A customer created process is started that should do the following steps for each file that needs to be processed:
Rotated log is transferred for processing to ${ACCESS_LOG_DIRECTORY} (this value is set in the CrumbLog.cfg file.
Access log is parsed CrumbLog program is run with -P option to parse data
Parsed file is sorted sort.sh script is run which calls the sort command on the parsed data file to improve efficiency of load
Parsed file has quotes escaped (mdTransit only) escaper.pl is run on sorted file to escape quotes that would cause problems during loading.
Optional: Line counts are logged wc -l is run on parsed file so that a calculation of the efficiency gained by sort program can be performed.
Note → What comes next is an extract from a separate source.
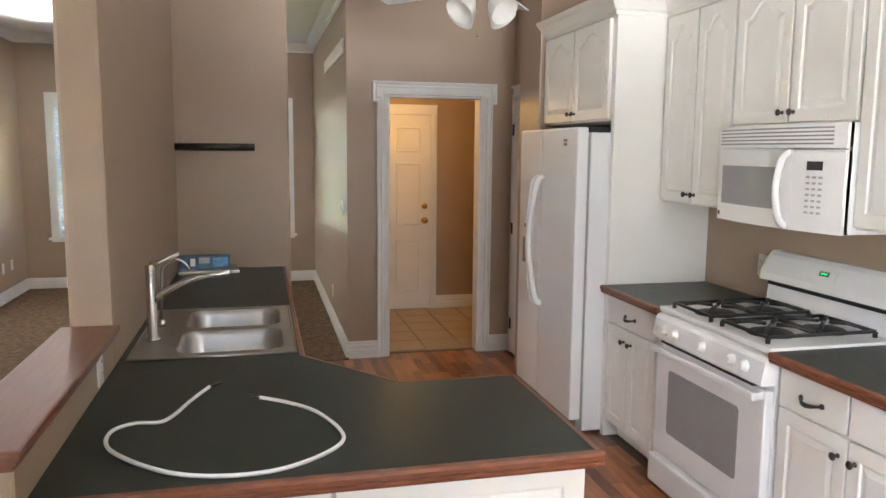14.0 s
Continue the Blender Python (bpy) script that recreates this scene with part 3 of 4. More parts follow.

This calculation is done by comparing the line count value in the customer created processing controller log file to the Total number or record(s) processed line in the CrumbLog log file.
Parsed file is loaded CrumbLog program is run with -L option
Transit Report Table is updated (mdTransit only) TransitReportUpdate program is run
Filesystem maintainance Files are removed from ${ARCHIVE_DIRECTORY} (this value is set in the CrumbLog.cfg file). If file archiving is set to false, files must be removed from ${ACCESS_LOG_DIRECTORY} after each processing run.